Crucially, first-party data stays in the hands of those who collect it, and that gives more control and transparency concerning what happens with that data.
A brand’s customers or prospects can give explicit permission to use their data in a whole variety of ways. For instance, privacy laws such as Europe’s General Data Protection Regulation (GDPR), ePrivacy, and Brazil’s General Personal Data Protection Law (LGPD) require obtaining individuals’ consent if an organization wants to process their data. Under the GDPR, each purpose of processing, such as personalization, retargeting, or sharing the data with third parties, requires separate consent.
It’s easier to obtain consent for first-party data because you ask your customers directly to share this kind of information and they know what purposes you will use it for. As you know where the data comes from and where it’s stored, you stay in full control throughout the process of data usage.
Privacy is not the only reason why marketers should get on the first-party-data bandwagon. Since you obtain first-party data directly from customers or prospects, it is more accurate than third-party data, which tends to be aggregated from various data sets.
Also, first-party data is the foundation for understanding your clients because it’s based on actual interactions with your brand across the vast array of consumer touchpoints, both historical and in real-time. The insights you gain are more relevant to your business and give you comprehensive information about the consumers’ interests, the problems they are facing, and their needs and preferences.
As your relationships with customers grow, you’ll be able to add new details and refine your data sets, keeping the data up-to-date and precise.
First-party data is cheaper than buying data from a third party. It may require more time and effort to collect, process and eventually apply it, but it is well worth it.
Also, often you get it for free. As prospects become customers, you collect contact and purchase information – to use that data, you only need their consent. In some cases, you may offer incentives, such as discount codes or access to premium content, to encourage people to make a purchase or sign up for a service.
That’s a significant difference compared to third-party data, where you spend money on data that is imprecise and aggregated into segments instead of offering detailed insights into individual customers.
As you gather data first-hand from your customers and inform them about all processing purposes, you build trust and solid relationships with them. In turn, this trust brings many opportunities, both for marketing and sales. Customers that are familiar with brands, share data with them, and more likely to engage with those brands.
In addition, obtaining information directly from your customers allows you to speak the same language, better adjust your offers to their preferences, and help solve their problems.
The idea behind using data for digital marketing is to make it more effective. That means better targeting and applying personalization to marketing campaigns of all kinds. It could be:
- Google Ads campaigns based on search queries
- Restaurant ads on Facebook based on geolocation
- Display ads for used cars based on page views of a car comparison site
But first-party data takes personalization to another level in part by helping create a single customer view, also called a “360” or “unified” customer view.
Read more about applying a single customer view in this article: Single customer view (SCV): what is it and how does it work?
Single customer view helps you:
- Calculate customer lifetime value. This comes from understanding the touchpoints that led to a conversion, whether it’s a purchase or ebook download, to understand how much you spent to acquire that client.

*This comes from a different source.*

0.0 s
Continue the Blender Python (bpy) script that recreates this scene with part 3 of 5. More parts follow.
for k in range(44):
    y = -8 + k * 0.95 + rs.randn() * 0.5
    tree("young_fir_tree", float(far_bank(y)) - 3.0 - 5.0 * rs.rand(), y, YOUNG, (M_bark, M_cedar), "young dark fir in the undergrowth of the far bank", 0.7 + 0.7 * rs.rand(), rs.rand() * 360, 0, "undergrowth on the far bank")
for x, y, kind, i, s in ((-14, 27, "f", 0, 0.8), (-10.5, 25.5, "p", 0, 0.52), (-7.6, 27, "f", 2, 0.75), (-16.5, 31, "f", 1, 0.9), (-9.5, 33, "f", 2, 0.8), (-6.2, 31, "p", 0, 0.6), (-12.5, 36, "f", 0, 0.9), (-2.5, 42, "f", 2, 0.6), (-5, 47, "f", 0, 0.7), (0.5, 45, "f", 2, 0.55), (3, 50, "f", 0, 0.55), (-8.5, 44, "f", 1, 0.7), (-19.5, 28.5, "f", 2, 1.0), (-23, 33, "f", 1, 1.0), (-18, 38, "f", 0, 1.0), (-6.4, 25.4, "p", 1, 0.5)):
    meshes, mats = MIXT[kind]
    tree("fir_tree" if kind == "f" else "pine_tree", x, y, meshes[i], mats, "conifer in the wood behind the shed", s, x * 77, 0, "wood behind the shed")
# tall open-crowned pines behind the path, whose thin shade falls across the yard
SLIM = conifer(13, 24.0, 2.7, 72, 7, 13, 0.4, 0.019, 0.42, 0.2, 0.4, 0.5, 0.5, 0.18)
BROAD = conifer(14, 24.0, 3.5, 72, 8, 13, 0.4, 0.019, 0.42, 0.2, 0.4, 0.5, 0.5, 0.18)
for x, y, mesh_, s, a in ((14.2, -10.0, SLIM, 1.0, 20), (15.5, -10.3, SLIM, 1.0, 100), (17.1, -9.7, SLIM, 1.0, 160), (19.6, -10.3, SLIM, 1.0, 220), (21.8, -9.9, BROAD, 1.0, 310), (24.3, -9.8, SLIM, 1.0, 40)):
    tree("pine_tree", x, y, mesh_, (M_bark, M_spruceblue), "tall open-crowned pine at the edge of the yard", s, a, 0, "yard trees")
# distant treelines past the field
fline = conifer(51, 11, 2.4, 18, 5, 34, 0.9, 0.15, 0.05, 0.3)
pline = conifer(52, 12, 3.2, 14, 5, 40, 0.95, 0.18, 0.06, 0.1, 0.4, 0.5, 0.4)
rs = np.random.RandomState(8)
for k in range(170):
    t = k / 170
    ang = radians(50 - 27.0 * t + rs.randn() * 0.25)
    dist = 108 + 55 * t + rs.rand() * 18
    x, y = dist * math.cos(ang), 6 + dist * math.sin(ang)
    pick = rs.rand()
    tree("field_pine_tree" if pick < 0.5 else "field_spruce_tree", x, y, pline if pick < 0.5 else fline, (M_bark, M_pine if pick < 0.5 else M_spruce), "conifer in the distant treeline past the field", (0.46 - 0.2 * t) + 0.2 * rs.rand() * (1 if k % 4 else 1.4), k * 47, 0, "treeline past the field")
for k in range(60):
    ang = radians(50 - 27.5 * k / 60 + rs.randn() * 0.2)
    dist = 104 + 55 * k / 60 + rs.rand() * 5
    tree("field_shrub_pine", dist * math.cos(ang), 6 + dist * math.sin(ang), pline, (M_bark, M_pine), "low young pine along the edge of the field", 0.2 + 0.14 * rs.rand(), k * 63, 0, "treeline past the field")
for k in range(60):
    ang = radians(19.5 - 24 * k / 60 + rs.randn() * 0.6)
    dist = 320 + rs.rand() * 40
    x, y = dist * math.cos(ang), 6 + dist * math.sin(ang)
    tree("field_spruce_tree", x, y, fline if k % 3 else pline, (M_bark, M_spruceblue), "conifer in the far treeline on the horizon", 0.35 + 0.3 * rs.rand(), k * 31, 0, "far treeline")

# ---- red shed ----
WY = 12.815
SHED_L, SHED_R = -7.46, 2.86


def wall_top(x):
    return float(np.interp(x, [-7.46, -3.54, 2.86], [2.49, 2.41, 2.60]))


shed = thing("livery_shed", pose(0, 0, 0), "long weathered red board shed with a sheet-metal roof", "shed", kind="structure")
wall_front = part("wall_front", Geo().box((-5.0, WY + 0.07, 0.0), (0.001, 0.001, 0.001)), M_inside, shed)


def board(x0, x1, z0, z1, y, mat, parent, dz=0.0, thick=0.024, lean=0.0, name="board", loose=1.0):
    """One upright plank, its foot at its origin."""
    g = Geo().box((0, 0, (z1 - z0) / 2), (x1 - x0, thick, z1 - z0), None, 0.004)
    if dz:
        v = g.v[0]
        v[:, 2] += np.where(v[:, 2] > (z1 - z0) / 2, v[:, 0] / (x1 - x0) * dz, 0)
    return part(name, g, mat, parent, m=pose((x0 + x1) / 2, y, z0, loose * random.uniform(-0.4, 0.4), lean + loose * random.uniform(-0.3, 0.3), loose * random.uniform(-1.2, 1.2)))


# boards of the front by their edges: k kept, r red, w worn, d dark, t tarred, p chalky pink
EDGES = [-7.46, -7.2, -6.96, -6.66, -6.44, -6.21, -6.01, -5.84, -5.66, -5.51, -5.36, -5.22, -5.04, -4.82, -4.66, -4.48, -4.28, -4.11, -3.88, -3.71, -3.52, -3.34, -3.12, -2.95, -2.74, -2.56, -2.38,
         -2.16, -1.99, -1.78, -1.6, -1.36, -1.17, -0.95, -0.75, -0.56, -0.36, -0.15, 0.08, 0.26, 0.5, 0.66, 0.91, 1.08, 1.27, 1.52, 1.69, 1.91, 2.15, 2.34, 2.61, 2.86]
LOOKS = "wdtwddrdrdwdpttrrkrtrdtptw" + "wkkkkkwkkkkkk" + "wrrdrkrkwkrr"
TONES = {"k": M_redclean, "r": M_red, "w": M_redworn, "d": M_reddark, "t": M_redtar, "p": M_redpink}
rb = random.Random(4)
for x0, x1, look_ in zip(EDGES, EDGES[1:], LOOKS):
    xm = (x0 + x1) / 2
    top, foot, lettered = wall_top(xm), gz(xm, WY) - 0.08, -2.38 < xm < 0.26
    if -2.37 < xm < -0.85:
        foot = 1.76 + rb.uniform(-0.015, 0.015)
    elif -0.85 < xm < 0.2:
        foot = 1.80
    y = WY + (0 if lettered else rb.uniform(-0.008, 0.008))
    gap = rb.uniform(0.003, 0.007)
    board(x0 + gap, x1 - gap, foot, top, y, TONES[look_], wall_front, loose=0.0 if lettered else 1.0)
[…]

- Gauge customer intent and position in the buying cycle. That allows you to suggest products and content consumers may want, e.g., a whitepaper for detailed information or a discount to make a purchase. The wide variety of first-party data available, i.e., social media interactions, comments, product reviews, and recommendations, makes customer sentiment more apparent and easier to build on.

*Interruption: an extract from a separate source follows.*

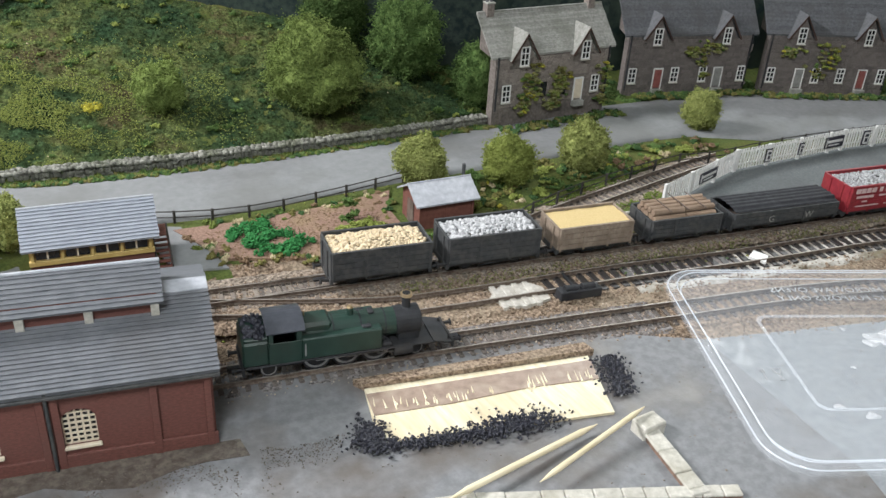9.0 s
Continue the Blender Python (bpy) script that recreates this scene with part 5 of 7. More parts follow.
def engine(x, y, turn, k, label, nose=0.0):
    """Side-tank engine; k is its length over buffer beams in metres over 0.15."""
    root = thing("tank_engine", x, y, RAIL_TOP, turn, label, "locomotive", "tank engines")

    def bx(name, x0, x1, y0, y1, z0, z1, mat, bev=0.0004, lab="", par=None, taper=0.0):
        return part(name, B(x0 * k, x1 * k, y0 * k, y1 * k, z0 * k, z1 * k, bev, taper=taper), mat, par or root, lab)

    def cy(name, p, q, r, mat, r2=None, seg=24, lab="", par=None):
        return part(name, R([c * k for c in p], [c * k for c in q], r * k, None if r2 is None else r2 * k, seg), mat, par or root, lab, smooth=False)

    bx("footplate", -0.075, 0.062, -0.0165, 0.0165, 0.0125, 0.014, M_LOCO_BLACK)
    part("front_footplate", P([(-0.0165 * k, 0.0), (0.0165 * k, 0.0), (0.0165 * k, 0.0013 * k), (-0.0165 * k, 0.0013 * k)], "x", 0, 0.016 * k), M_LOCO_BLACK, root).matrix_basis = pose(0.0605 * k, 0, 0.0135 * k, 0, 14, 0)
    for s, xb in ((1, 0.076), (-1, -0.0765)):
        bx("buffer_beam", xb - 0.001, xb + 0.001, -0.0165, 0.0165, 0.0068, 0.0122 if s > 0 else 0.0135, M_LOCO_BLACK)
        buffers(root, (xb + 0.001 * s) * k, 0.0098 * k, 0.011 * k, s, k)
    # tanks, bunker and cab
    for s in (-1, 1):
        bx("side_tank", -0.036, 0.022, s * 0.0108 - 0.0052, s * 0.0108 + 0.0052, 0.014, 0.0315, M_LOCO, 0.0009)
        bx("tank_filler", 0.008, 0.0145, s * 0.0108 - 0.002, s * 0.0108 + 0.002, 0.0315, 0.0328, M_LOCO_BLACK)
        bx("cab_side", -0.0585, -0.036, s * 0.0158 - 0.0005, s * 0.0158 + 0.0005, 0.014, 0.0315, M_LOCO, 0.0002)
        bx("cab_pillar", -0.0585, -0.0555, s * 0.0156 - 0.0005, s * 0.0156 + 0.0005, 0.0315, 0.0405, M_LOCO, 0.0002)
        bx("cab_pillar", -0.0395, -0.036, s * 0.0156 - 0.0005, s * 0.0156 + 0.0005, 0.0315, 0.0405, M_LOCO, 0.0002)
        bx("lining", -0.0745, 0.0215, s * 0.0164 - 0.0001, s * 0.0164 + 0.0001, 0.0141, 0.0144, M_WAGON_DARK, 0)
        bx("handrail", -0.034, -0.033, s * 0.0166 - 0.0003, s * 0.0166 + 0.0003, 0.018, 0.028, M_STEEL, 0)
    bx("cab_front", -0.0365, -0.0355, -0.0155, 0.0155, 0.014, 0.042, M_LOCO)
    bx("cab_back", -0.0585, -0.0575, -0.0155, 0.0155, 0.014, 0.0405, M_LOCO)
    bx("bunker", -0.0765, -0.0585, -0.016, 0.016, 0.014, 0.0335, M_LOCO, 0.0012)
    bx("bunker_top", -0.0755, -0.0585, -0.0152, 0.0152, 0.0335, 0.0365, M_LOCO, 0.0008)
    c = [(rnd.uniform(-0.074, -0.061) * k, rnd.uniform(-0.013, 0.013) * k, (0.0365 + rnd.uniform(-0.001, 0.0022)) * k) for _ in range(110)]
    lumps("coal", c, nrng.uniform(0.0009, 0.0021, len(c)), M_COAL, root, fine=True)["label"] = "heap of black coal"
    n = 12
    arc = [(-0.0172 * k + 0.0344 * k * i / n, (0.0405 + 0.0062 * math.sin(math.pi * i / n)) * k) for i in range(n + 1)]
    part("cab_roof", P(arc + [(a, b - 0.0009 * k) for a, b in arc[::-1]], "x", -0.0605 * k, -0.0335 * k), M_CAB_ROOF, root, "dark grey curved cab roof")
    # boiler with taper, smokebox, chimney, dome
    cy("boiler", (-0.036, 0, 0.0265), (0.0345, 0, 0.0262), 0.0118, M_LOCO, 0.0102)
    bx("firebox", -0.0355, -0.013, -0.0095, 0.0095, 0.028, 0.0388, M_LOCO, 0.002)
    cy("smokebox", (0.0345, 0, 0.0262), (0.0525, 0, 0.0262), 0.0109, M_LOCO_BLACK)
    cy("smokebox_door", (0.0525, 0, 0.0262), (0.0545, 0, 0.0262), 0.0092, M_LOCO_BLACK, 0.0065)
    cy("door_dart", (0.0545, 0, 0.0262), (0.056, 0, 0.0262), 0.001, M_STEEL, seg=8)
    bx("saddle", 0.036, 0.052, -0.0085, 0.0085, 0.013, 0.02, M_LOCO_BLACK)
    for xb in (-0.012, 0.008, 0.026, 0.0345):
        rr = 0.0118 - (xb + 0.036) / 0.0705 * 0.0016
        cy("boiler_band", (xb - 0.0005, 0, 0.0264), (xb + 0.0005, 0, 0.0264), rr + 0.00025, M_LOCO_BLACK)
    ch = new("chimney")
    ch.parent = root
    cy("flue", (0.0435, 0, 0.036), (0.0435, 0, 0.0465), 0.0031, M_LOCO_BLACK, 0.0034, par=ch)
    cy("flare", (0.0435, 0, 0.0352), (0.0435, 0, 0.0375), 0.0048, M_LOCO_BLACK, 0.0031, par=ch)
    cy("cap", (0.0435, 0, 0.0465), (0.0435, 0, 0.0485), 0.0046, M_COPPER, 0.0042, lab="bright copper chimney cap", par=ch)
    cy("cap_hole", (0.0435, 0, 0.0484), (0.0435, 0, 0.0487), 0.0029, M_DARK, par=ch)
    sv = new("safety_valve")
    sv.parent = root
    cy("casing", (0.0015, 0, 0.0365), (0.0015, 0, 0.0425), 0.0028, M_LOCO, 0.0021, par=sv)
    cy("bonnet", (0.0015, 0, 0.0425), (0.0015, 0, 0.0437), 0.0024, M_COPPER, 0.0016, par=sv)
    cy("whistle", (-0.031, 0.003, 0.0388), (-0.031, 0.003, 0.0425), 0.0006, M_COPPER, seg=8)
    bx("clack_valve", 0.0145, 0.0185, -0.0035, 0.0035, 0.0365, 0.0382, M_LOCO_BLACK)
    # running gear
    for i, x in enumerate((-0.0245, -0.003, 0.0185)):
        wheelset_at(root, x * k, 0.0112 * k, 0.0095 * k)
    for x in (-0.0585, 0.049):
        wheelset_at(root, x * k, 0.0066 * k, 0.0095 * k)
    bx("frames", -0.068, 0.06, -0.0075, 0.0075, 0.005, 0.013, M_LOCO_BLACK)
    for s in (-1, 1):
        cy("cylinder", (0.031, s * 0.0135, 0.0098), (0.0445, s * 0.0135, 0.0098), 0.0046, M_LOCO_BLACK, seg=16)
        bx("coupling_rod", -0.0255, 0.0195, s * 0.0108 - 0.0005, s * 0.0108 + 0.0005, 0.0083, 0.0101, M_STEEL, 0)
        part("connecting_rod", R((-0.003 * k, s * 0.0122 * k, 0.0092 * k), (0.0245 * k, s * 0.0122 * k, 0.0102 * k), 0.0008 * k, seg=6), M_STEEL, root)
        bx("slide_bar", 0.0195, 0.0315, s * 0.0128 - 0.0007, s * 0.0128 + 0.0007, 0.0118, 0.0126, M_STEEL, 0)
        bx("slide_bar", 0.0195, 0.0315, s * 0.0128 - 0.0007, s * 0.0128 + 0.0007, 0.0082, 0.009, M_STEEL, 0)
        bx("crosshead", 0.0235, 0.0268, s * 0.0128 - 0.001, s * 0.0128 + 0.001, 0.0084, 0.0122, M_STEEL)
        bx("cab_step", -0.05, -0.0445, s * 0.0155 - 0.001, s * 0.0155 + 0.001, 0.0045, 0.0055, M_LOCO_BLACK)
        bx("splasher", 0.0225, 0.03, s * 0.012 - 0.003, s * 0.012 + 0.003, 0.014, 0.0175, M_LOCO_BLACK, 0.001)
        bx("lamp_iron", 0.073, 0.0745, s * 0.012 - 0.0006, s * 0.012 + 0.0006, 0.0105, 0.0145, M_LOCO_BLACK)
    return root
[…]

- Optimize campaign costs by focusing on profitable customers based on the in-depth information you have access to, i.e., average customer order value, and demographics.
Though providing personalized offers is also possible with third-party data, it will always have an element of guesswork and inaccuracy.
First-party data enables targeting content recommendations and advertising messages at a more granular level. Think “recommended products” from Amazon or songs from Spotify.
For instance, you may know that someone read an article about Morocco on a news site. Let’s say you’ve used third-party data from that publisher’s site to target them for a cruise around the Mediterranean. In such a case, you might end up wasting ad impressions on someone who just liked one picture in the article.
But there is a better approach. Say a visitor to your site viewed three offers for trips to North Africa and subsequently booked a trip to Morocco. Targeting that visitor will yield better results.
Read more about applying first-party data in: First-party data marketing: 3 powerful use cases
First-party data holds value beyond a brand’s bottom line. The direct relationships built with site visitors and previous customers create many opportunities for optimizing customer experiences.
As a brand gathers data on customer engagement through its site and different digital assets, it gains key insights into what it needs to do better.
This is the approach Australian insurance group IAG took to boost their business and improve customer engagement. Instead of focusing solely on driving sales, they combined the data from many sources to enhance things like their claims processing workflow.
This allowed them to improve many areas of their business, such as communications, staffing, and IT infrastructure. All that was possible thanks to first-party data points that IAG has full and free access to.
However, optimization proves itself most useful in marketing and advertising campaigns. A constant influx of first-party information keeps the optimization ball rolling.
Brands continually need new information at all levels to help make their marketing efforts more effective. Otherwise, they will be left with a “one-shot” campaign that may or may not achieve its goals.
The main problem with third-party data is that most often, it’s exchanged, bought or sold in fixed segments.
So, for instance, a popular news site might gather the following data about its visitors:
- Articles, sections, categories viewed/keywords queried
- Average time on page
- Videos viewed
It might then set recency and frequency for a set of that data and use the following criteria:
- Last 30 days
- More than 5 articles viewed in a travel category
- Minimum 1 minute time spent on page
Then, it’s possible to apply that information to create an audience segment of “Interested in travel” and sell that to a third party.
That might be valuable information, but the brand that buys this segment may or may not know exactly how the segment was created. It might be unclear what sources the data comes from since it could be taken from a range of different sites.
So “Interested in travel” doesn’t tell the whole story.
When a brand uses first-party data for targeting, it can create segments and constantly update and optimize them. This provides a clearer picture of the customer, and the brand will know exactly what each audience segment means.
In a “live” segment, the size of the audience “package” can grow or diminish depending on the settings used.
Instead of having a vague picture of a potential customer, a brand can base its campaign targeting on current information.
The technological changes caused by killing third-party cookies and the growing number of new tighter privacy regulations are making companies rethink their data collection strategies. The shift of priority from third- to first-party analytics will take time and might be challenging at first.
But the effort will allow companies to adapt to a new reality and bring them many advantages. First-party data gives marketers unique information about their customers. That leads to a better understanding of customers, as well as a relevant and accurate way to reach out to them with a personalized offer.
Accuracy and relevancy help marketers provide more meaningful and engaging customer experiences across multiple channels. Finally, when a business obtains unique information from its prospects and customers, that puts it one step ahead of the competition.
Now what all marketers need are adequate tools to take full advantage of first-party data.